Bunun yanı sıra özellikle de 1990’lı yıllardan itibaren moda ve sanatın birlikteliği ticarileşme baskısı altındaki müze ve galeriler üzerinde “gençlik görüntüsünü yüceltme eğilimi” temalı pazarlama stratejileri olarak kendini gösterirken, 21.yy’da Frida Kahlo portreli t-shirtler, çantalar, çoraplar ve çoğaltabileceğimiz sayısız örnekler neyi yücelttiği dahi belli olmayan “sofistike” bir tavırla sanatçının gerçekliğine zıt bir tabanda pazarlanmaktan öteye geçemiyor. Evet, neden telefon kılıflarımızda Frida Kahlo’nun portresi olduğunu bilen var mı gerçekten? Neden otantik bir kafede makarna söylediğimizde tabakta Frida Kahlo ile göz göze geliyoruz? Bu çılgınlığın Van Gogh, Salvador Dali gibi sanatçıları da esir aldığını görebilmek mümkün. Çağdaş sanat piyasasında da sanatçılar artık benzer tavırları sahiplenerek, isimlerini markalaştırma çabası içerisinde yaratılan imajları sahipleniyor, işbirlikleri ve sponsorluklarla trend bir görüntü elde etme çabası sonuç olarak oldukça çiğ, tutarsız bir görüntüyle izleyiciyi başbaşa bırakabiliyor.
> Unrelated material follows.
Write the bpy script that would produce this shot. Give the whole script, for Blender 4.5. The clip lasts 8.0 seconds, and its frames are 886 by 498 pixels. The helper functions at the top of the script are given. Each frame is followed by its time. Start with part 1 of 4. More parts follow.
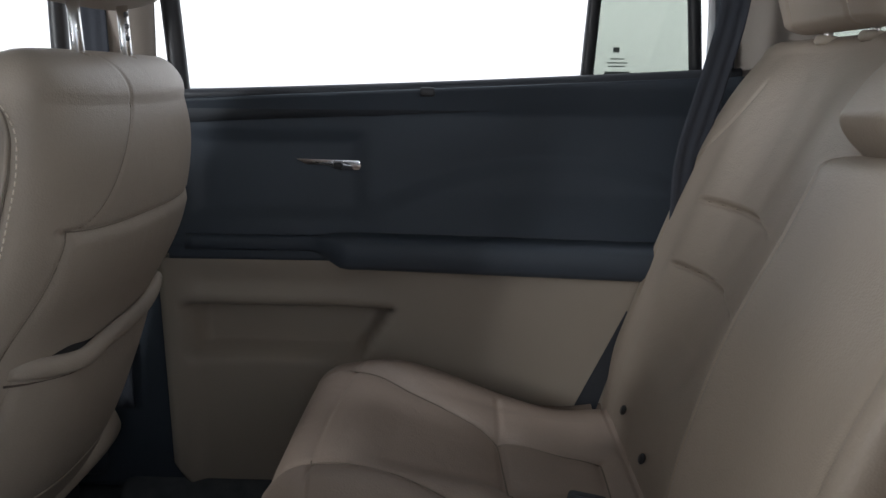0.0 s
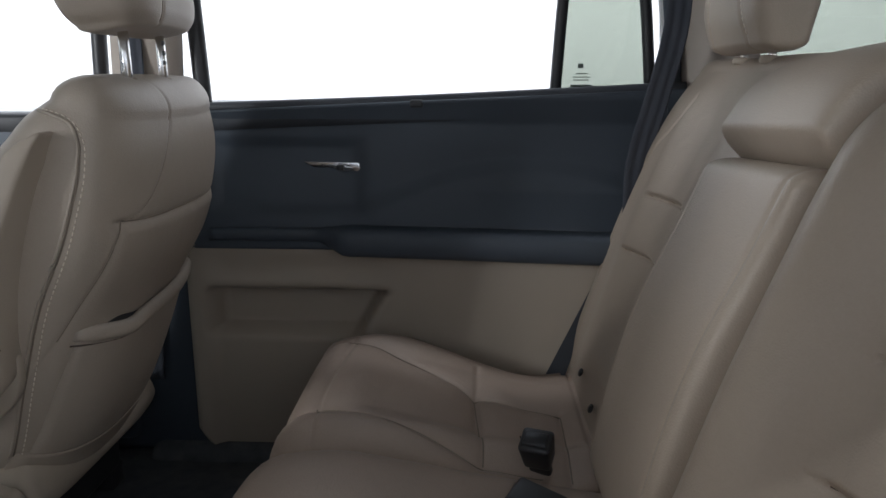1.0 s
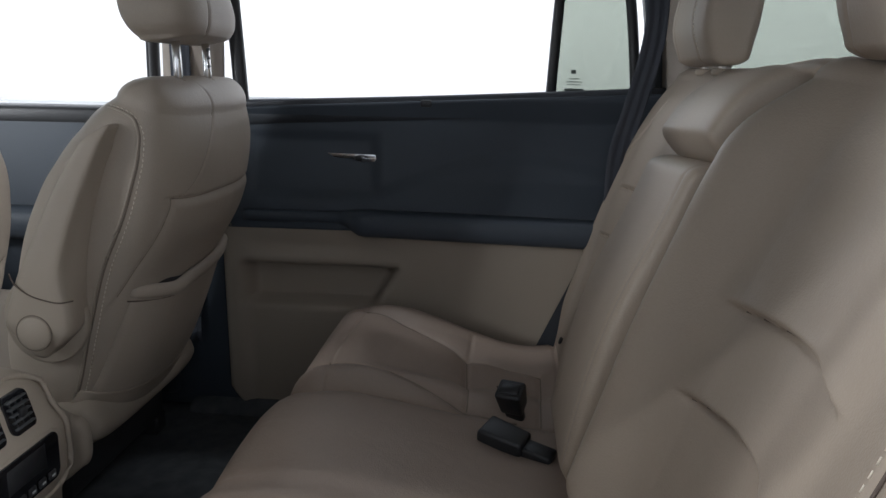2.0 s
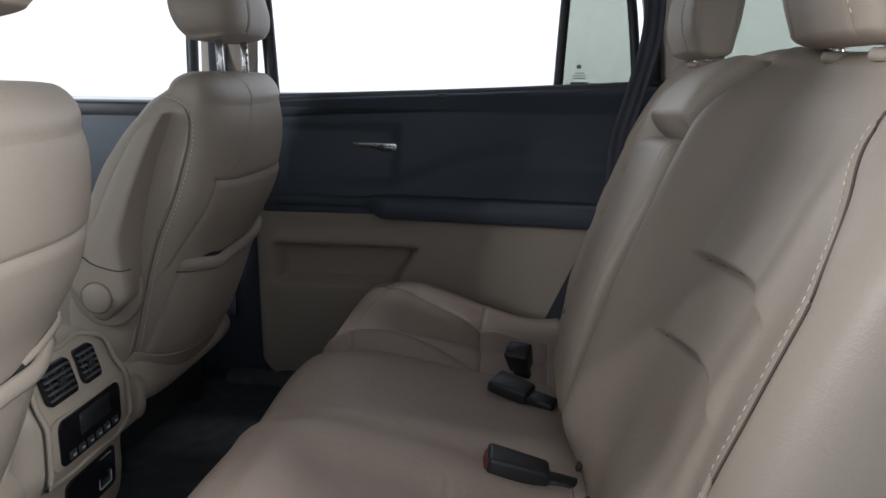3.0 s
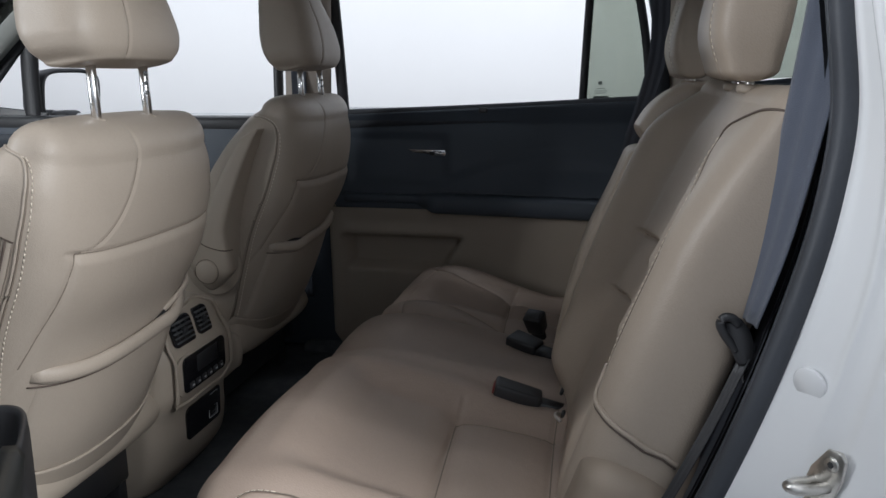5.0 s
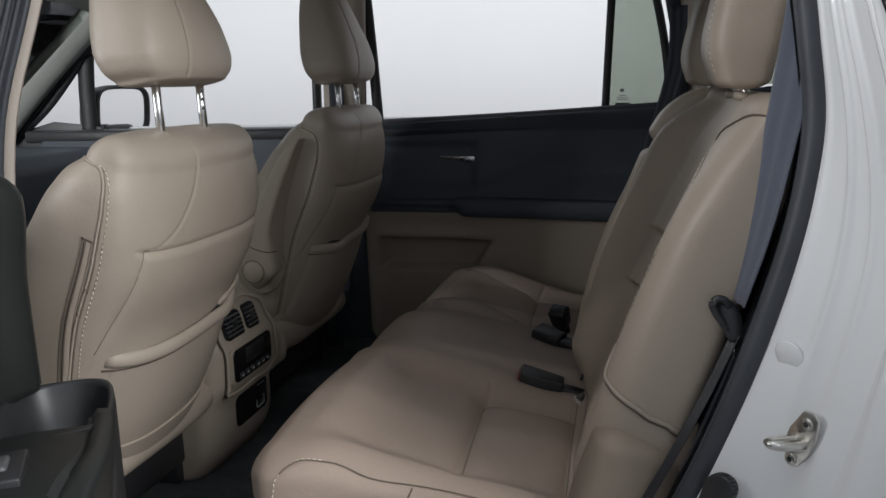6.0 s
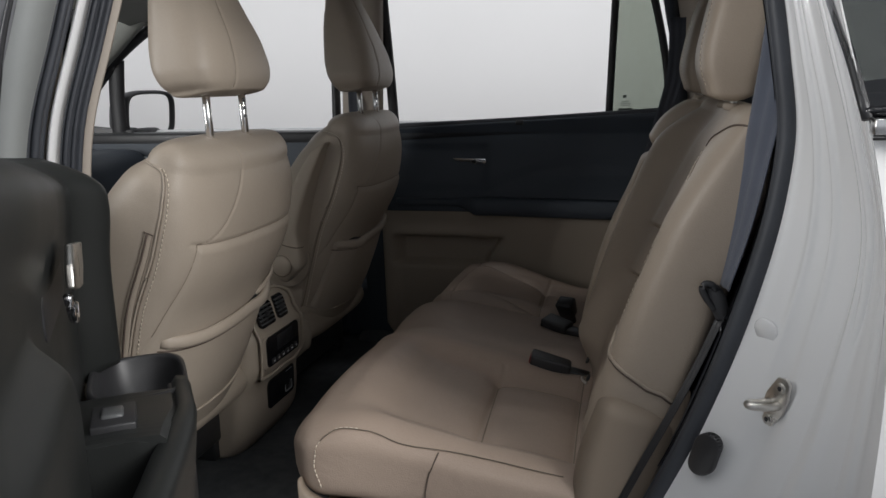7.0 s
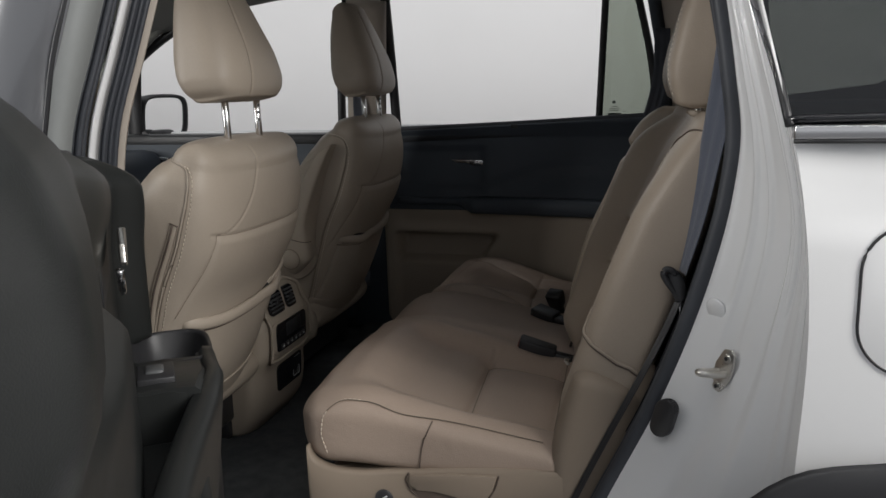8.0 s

Geçtiğimiz yılda Barbie bebek üreticisi Mattel şirketi tarafından üretilen “Frida Kahlo” bebeğinin tahmin edersiniz ki sanatçının kendisiyle pek alakası yok. Web sitesinde: “1907’de Meksika’da doğan sanatçı, aktivist ve feminist ikon Kahlo, eskiden olduğu gibi bugün de dayanıklılığın, özgünlüğün ve tükenmeyen bir tutkunun sembolü olmaya devam ediyor. Ressam olma hayalini gerçekleştirmek için birçok engeli aşmak zorunda kalan Frida, benzersiz stili ve bakış açısıyla sanat alanında adını duyurmayı başarmıştı. Canlı paleti ve düşle gerçekliği iç içe geçiren tarzıyla, kimlik, sınıf ve ırk gibi önemli politik meseleleri ele almış, kendisiyle birlikte tüm kızların ve kadınların sesinin duyulur olmasını sağlamıştı.” Evet, mükemmel vücut hatlarına sahip beyaz tenli bu bebek, alınmamış belli belirsiz tüylerine rağmen, feminizminde pazarlama aracına dönüştürülme potansiyeliyle bizi bir kez daha yüz yüze bırakırken, sanatçının ve piyasanın tavrı tüketicinin arzularına yönelik şekillenirken sürecin sonucunda eklektik bir yapıyla karşı karşıya kalıyoruz.
Frida Kahlo bugün bu popülarite hakkında ne düşünecekti elbette bilemiyoruz fakat bu cesur kadının, çılgın pazarlama dünyasında maalesef yanlış anlaşılan duruşunun yakın bir gelecekte değişebilmesini umut ediyoruz.